Website-Icon MusikBlog

Ben Frost – Under Certain Light And Atmospheric Conditions

Ben Frost ist eine schöpferische Naturgewalt. Mit „Under Certain Light And Atmospheric Conditions“ ist dem australisch-isländischen Musiker ein Kunststück gelungen. Das Kunststück eines Post-Live-Albums.

Es gibt Live-Alben. Konzertmitschnitte. Die fleischgewordene Illusion des unmittelbaren Erlebens einer Performance in den eigenen vier Wänden. Auf den ersten Blick eine großartige Idee. Ich kann als Fan dabei sein. Ohne live dabei gewesen zu sein.

Auf den zweiten Blick fällt jedoch die Maske. Der Künstler entpuppt sich als Zweitverwerter. Als zweitklassiger Koch von Mikrowellengerichten. Ben Frost hat das Konzept des Live-Albums für sich neu definiert. Er bildet die Realität nicht ab. Er schafft sie neu.

Tatsächliche Aufnahmen von Konzert-Locations wie der Ukraine und Indien unterlegt er mit Klanglandschaften. Und schafft so den Sprung von der Bühne zurück ins Leben.

Drei der Songs auf „Under Certain Light And Atmospheric Conditions“ entstammen dem Vorgängeralbum, “Scope Neglect“. Die anderen Lieder sind bisher unveröffentlichte Tracks.

So entsteht das Konzept eines Archivs des eigenen Schaffens. Ein lebender Organismus. Ein sich stetig weiter entwickelndes Projekt.

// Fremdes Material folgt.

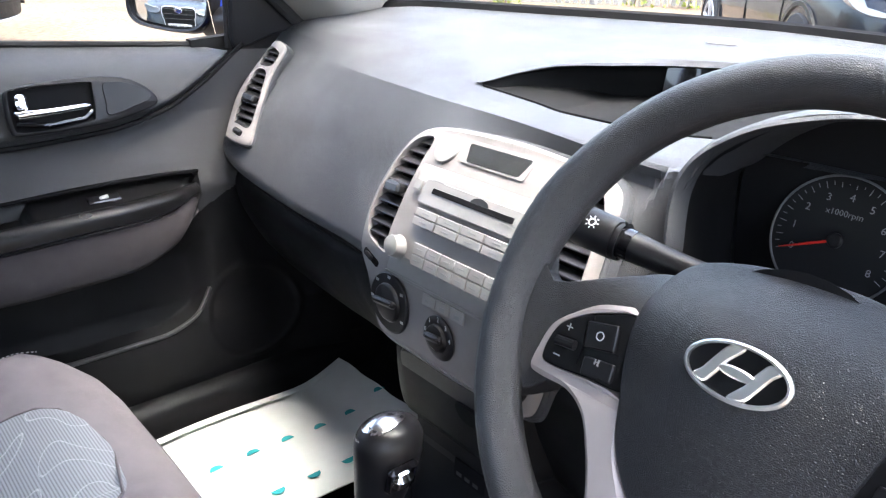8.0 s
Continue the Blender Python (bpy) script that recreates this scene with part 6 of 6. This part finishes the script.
def parked_car(label, colour, spec, at, heading, group="parked cars"):
    """A parked car. spec: length, width, height, bonnet height, belt height, bonnet length, grille kind, tyre radius."""
    L, W, H, hb_, hbelt, nose, grille, tr = spec
    c = thing("parked_car", label, "car", (0, 0, 0), group)
    hw = W / 2
    # front of the bumper at y = 0, the car reaches back to -L
    st = [(-0.00, 0.62, 0.30, 0.56), (-0.05, 0.78, 0.22, hb_ - 0.16), (-0.14, 0.88, 0.19, hb_ - 0.09), (-0.32, 0.955, 0.18, hb_ - 0.035), (-0.6, 0.985, 0.18, hb_), (-nose * 0.75, 1.0, 0.18, hb_ + 0.05), (-nose, 1.0, 0.18, hbelt - 0.01), (-nose - 0.5, 1.0, 0.18, hbelt), (-L * 0.62, 1.0, 0.18, hbelt + 0.03), (-L + 0.6, 0.99, 0.20, hbelt + 0.05), (-L + 0.15, 0.95, 0.24, hbelt + 0.02), (-L + 0.02, 0.86, 0.32, hbelt - 0.12)]
    loops = []
    for y, k, zb, zt in st:
        w = hw * k
        half_ = [(0.0, zb), (w * 0.80, zb), (w * 0.94, zb + 0.06), (w * 0.99, zb + 0.20), (w, (zb + zt) / 2), (w * 0.985, zt - 0.13), (w * 0.94, zt - 0.045), (w * 0.80, zt - 0.008), (w * 0.4, zt + 0.012), (0.0, zt + 0.016)]
        loop = half_ + [(-x, z) for x, z in half_[-2:0:-1]]
        loops.append([(x, y + 0.06 * (1 - (x / w) ** 2) * (1 if y > -0.2 else 0), z) for x, z in loop])
    part("body", loft(loops), colour, c, "", 40)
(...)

Die Atmosphäre ist bedrückend und dystopisch. Aus dem Synthesizer zucken bedrohlich zischende Frequenzen wie Lichtbögen an einem faradayschen Käfig. Die Gitarre klopft mit wütend klatschende Riffs ans Trommelfell.

Man fühlt sich unbehaglich. Dieses Album erstickt mit seinen endzeitlichen Klängen die Stille. Kein Atemzug vergeht ohne die tonale Dringlichkeit der Musik von Ben Frost.

Und dann sieht man sie. Die Ruinen der Städte. Einst große Metropolen der Menschheit. Nun versunken in Schutt und Staub und Vergeblichkeit. Blitze zucken über den wolkenverhangenen Himmel. Für einen Augenblick erleuchten sie die Stahlskelette der einstigen Großstädte. Wir sehen Arenen und Konzertpaläste.

Den Blitzen folgt jedoch kein Donner. Stattdessen hören wir die Jubelschreie tausender Fans. Sie fiebern ihren längst verblichenen Idolen nach. Es sind die Jubelschreie von Geistern.

Ben Frost hat mit „Under Certain Light And Atmospheric Conditions“ ein Live-Album für die Nachwelt geschaffen. Eine Nachwelt aus Schutz und Staub und Vergeblichkeit.